- Directive:
Compile every line that includes the word "location".

***** Data extract *****

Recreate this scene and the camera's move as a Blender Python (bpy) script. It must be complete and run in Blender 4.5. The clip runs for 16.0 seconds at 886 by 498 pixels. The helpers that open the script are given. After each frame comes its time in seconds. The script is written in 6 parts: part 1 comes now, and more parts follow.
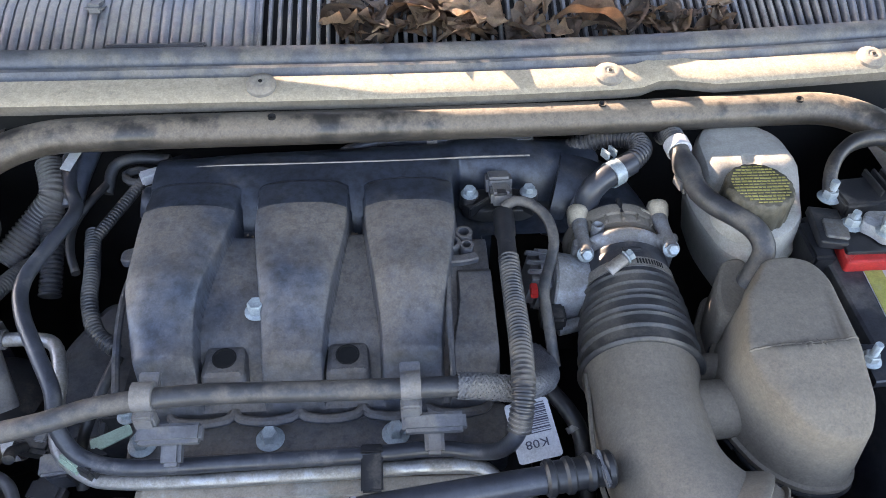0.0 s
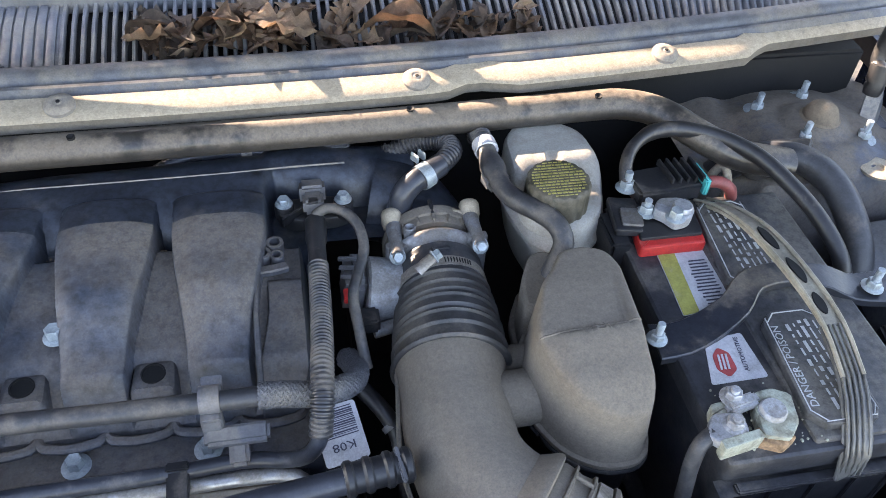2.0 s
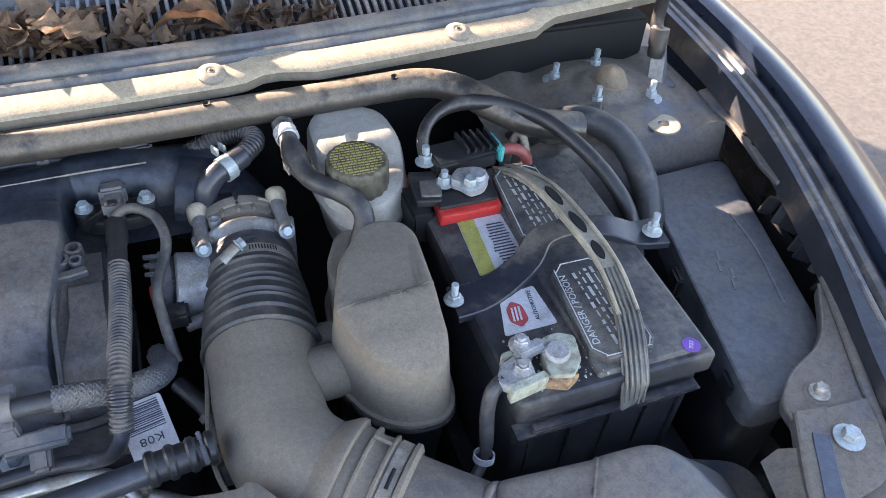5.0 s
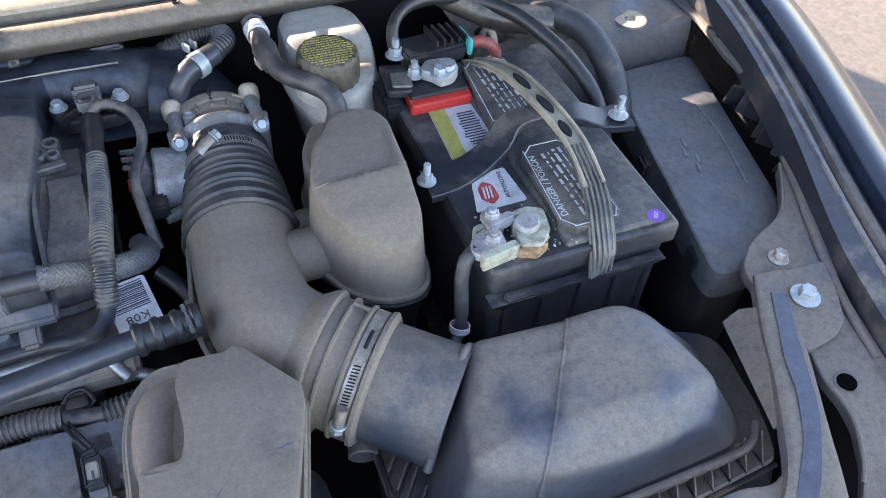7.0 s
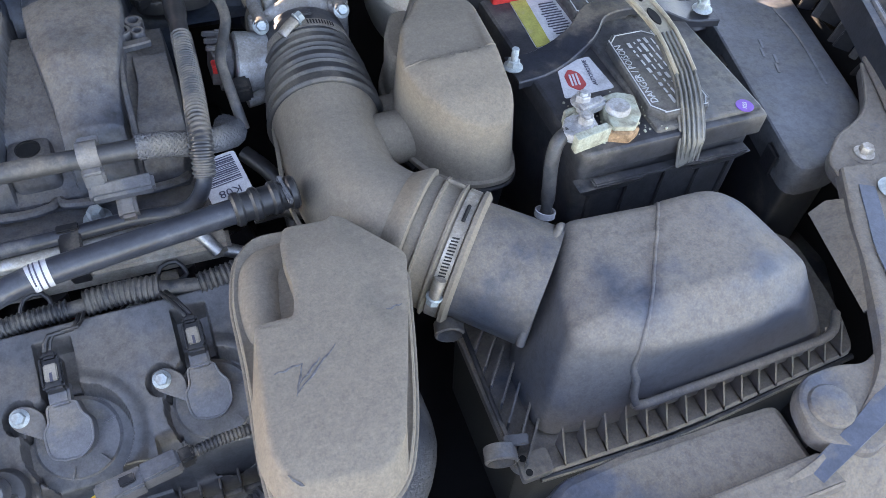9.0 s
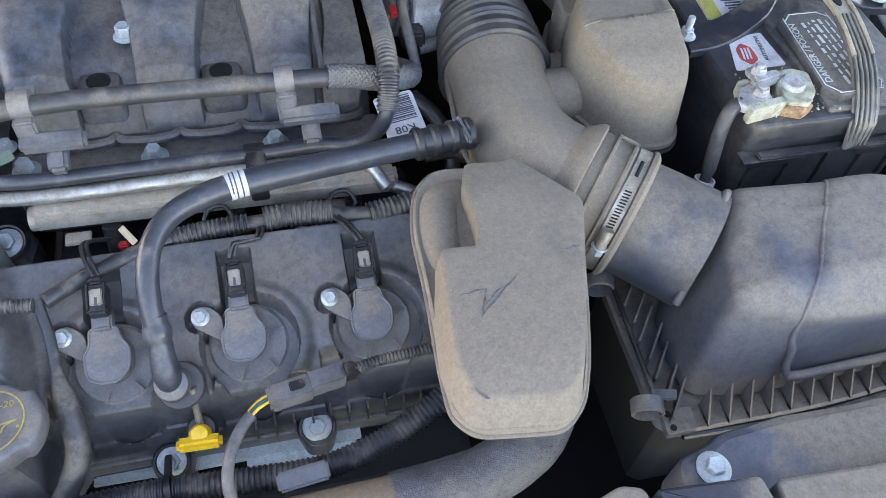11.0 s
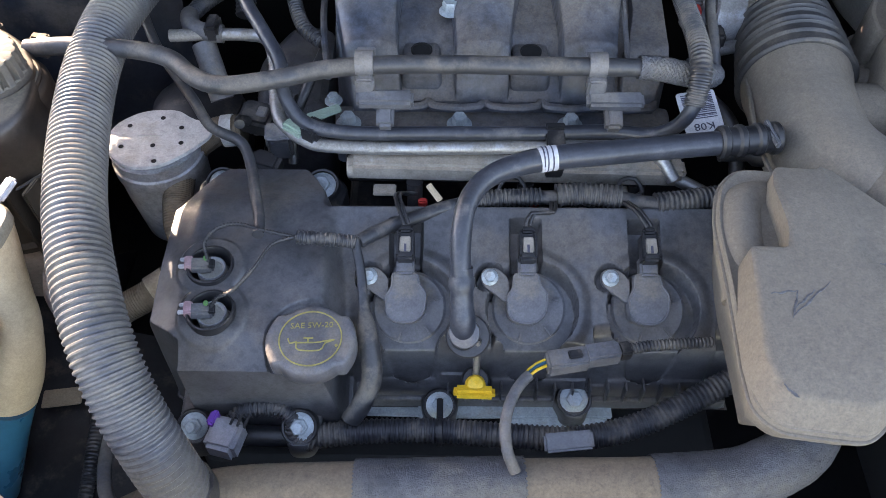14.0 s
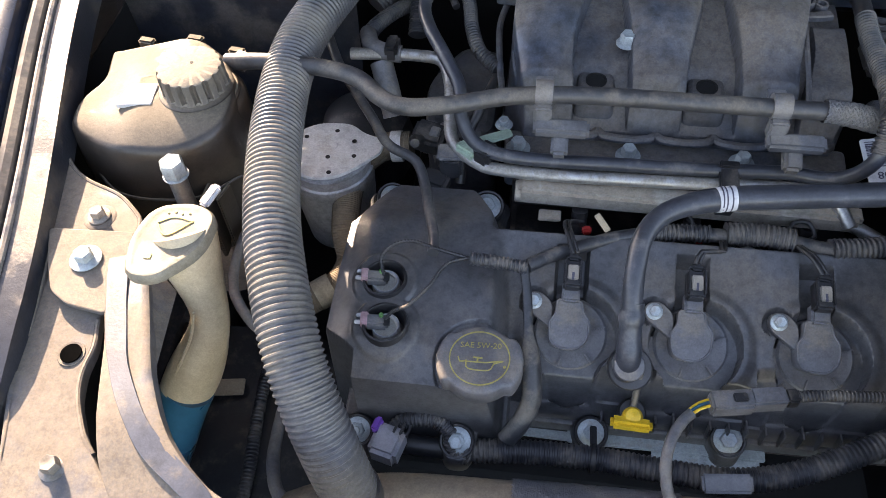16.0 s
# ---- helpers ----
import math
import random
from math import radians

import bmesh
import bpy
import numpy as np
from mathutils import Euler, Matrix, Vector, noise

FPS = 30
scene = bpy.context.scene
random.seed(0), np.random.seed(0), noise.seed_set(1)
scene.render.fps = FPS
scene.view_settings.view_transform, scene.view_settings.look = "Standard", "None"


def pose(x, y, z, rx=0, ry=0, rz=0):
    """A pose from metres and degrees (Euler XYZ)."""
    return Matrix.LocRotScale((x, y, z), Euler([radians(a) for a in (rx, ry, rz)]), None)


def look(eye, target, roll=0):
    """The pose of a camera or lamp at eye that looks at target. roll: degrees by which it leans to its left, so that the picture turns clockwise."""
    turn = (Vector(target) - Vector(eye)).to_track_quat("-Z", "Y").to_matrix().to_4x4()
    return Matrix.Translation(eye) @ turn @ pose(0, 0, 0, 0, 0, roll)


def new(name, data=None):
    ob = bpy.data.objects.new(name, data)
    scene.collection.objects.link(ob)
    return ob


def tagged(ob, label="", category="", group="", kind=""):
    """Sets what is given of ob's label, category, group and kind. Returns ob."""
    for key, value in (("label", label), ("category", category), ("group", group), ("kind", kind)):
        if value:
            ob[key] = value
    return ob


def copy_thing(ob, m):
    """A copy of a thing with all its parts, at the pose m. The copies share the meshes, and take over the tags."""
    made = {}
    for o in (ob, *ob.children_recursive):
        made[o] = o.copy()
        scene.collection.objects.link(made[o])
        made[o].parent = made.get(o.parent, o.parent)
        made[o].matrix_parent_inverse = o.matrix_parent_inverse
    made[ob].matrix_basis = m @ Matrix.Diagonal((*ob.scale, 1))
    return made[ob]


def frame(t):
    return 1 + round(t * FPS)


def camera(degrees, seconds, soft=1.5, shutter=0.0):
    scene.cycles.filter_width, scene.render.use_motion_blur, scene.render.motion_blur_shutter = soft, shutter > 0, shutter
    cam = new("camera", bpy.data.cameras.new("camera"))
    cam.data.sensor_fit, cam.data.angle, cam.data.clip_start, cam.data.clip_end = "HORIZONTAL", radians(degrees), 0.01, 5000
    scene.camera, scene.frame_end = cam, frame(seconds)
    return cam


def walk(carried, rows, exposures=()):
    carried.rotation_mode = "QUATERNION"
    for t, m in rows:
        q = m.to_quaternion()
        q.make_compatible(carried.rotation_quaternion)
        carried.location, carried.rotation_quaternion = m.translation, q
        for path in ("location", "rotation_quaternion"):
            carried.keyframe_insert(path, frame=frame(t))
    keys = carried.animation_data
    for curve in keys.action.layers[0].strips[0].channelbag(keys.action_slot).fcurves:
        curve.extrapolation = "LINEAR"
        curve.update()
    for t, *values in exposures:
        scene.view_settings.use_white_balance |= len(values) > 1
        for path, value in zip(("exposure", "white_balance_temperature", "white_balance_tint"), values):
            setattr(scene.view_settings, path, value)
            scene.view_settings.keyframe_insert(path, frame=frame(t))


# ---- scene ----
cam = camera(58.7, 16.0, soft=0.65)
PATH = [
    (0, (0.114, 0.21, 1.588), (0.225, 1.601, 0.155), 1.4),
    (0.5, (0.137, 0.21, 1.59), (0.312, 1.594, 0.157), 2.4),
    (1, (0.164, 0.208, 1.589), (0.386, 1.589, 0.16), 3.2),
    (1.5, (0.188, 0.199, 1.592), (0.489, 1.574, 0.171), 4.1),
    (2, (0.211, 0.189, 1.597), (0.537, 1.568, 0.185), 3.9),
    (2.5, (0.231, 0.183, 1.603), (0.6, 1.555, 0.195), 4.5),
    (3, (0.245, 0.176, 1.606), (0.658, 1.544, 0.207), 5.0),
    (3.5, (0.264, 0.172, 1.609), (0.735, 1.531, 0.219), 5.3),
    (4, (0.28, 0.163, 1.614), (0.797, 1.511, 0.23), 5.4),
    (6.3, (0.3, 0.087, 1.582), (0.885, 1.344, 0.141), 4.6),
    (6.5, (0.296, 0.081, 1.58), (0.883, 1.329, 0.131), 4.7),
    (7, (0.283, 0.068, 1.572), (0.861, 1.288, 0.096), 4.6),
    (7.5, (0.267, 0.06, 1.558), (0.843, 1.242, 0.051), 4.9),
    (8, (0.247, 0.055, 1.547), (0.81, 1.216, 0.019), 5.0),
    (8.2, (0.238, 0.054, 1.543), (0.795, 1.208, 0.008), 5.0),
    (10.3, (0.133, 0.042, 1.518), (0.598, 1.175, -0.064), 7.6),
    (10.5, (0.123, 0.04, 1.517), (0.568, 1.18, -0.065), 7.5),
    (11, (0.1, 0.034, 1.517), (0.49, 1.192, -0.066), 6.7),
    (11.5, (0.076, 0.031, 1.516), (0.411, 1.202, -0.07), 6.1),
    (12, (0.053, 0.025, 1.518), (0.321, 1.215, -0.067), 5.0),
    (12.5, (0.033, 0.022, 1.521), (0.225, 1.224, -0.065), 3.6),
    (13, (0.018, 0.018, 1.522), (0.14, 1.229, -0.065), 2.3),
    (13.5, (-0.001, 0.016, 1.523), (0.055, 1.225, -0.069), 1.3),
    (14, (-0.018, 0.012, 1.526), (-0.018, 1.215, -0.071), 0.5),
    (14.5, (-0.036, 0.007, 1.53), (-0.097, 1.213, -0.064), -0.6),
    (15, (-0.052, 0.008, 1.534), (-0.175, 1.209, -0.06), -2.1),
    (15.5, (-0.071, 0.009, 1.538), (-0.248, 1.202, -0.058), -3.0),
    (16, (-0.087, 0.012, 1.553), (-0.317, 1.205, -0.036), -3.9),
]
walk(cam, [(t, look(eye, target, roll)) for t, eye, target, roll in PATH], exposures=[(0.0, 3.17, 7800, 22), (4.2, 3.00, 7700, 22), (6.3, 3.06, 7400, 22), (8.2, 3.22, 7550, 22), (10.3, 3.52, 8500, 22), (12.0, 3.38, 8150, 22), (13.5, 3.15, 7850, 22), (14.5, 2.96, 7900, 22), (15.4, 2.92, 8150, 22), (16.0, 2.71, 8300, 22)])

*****

- Response:
        carried.location, carried.rotation_quaternion = m.translation, q
        for path in ("location", "rotation_quaternion"):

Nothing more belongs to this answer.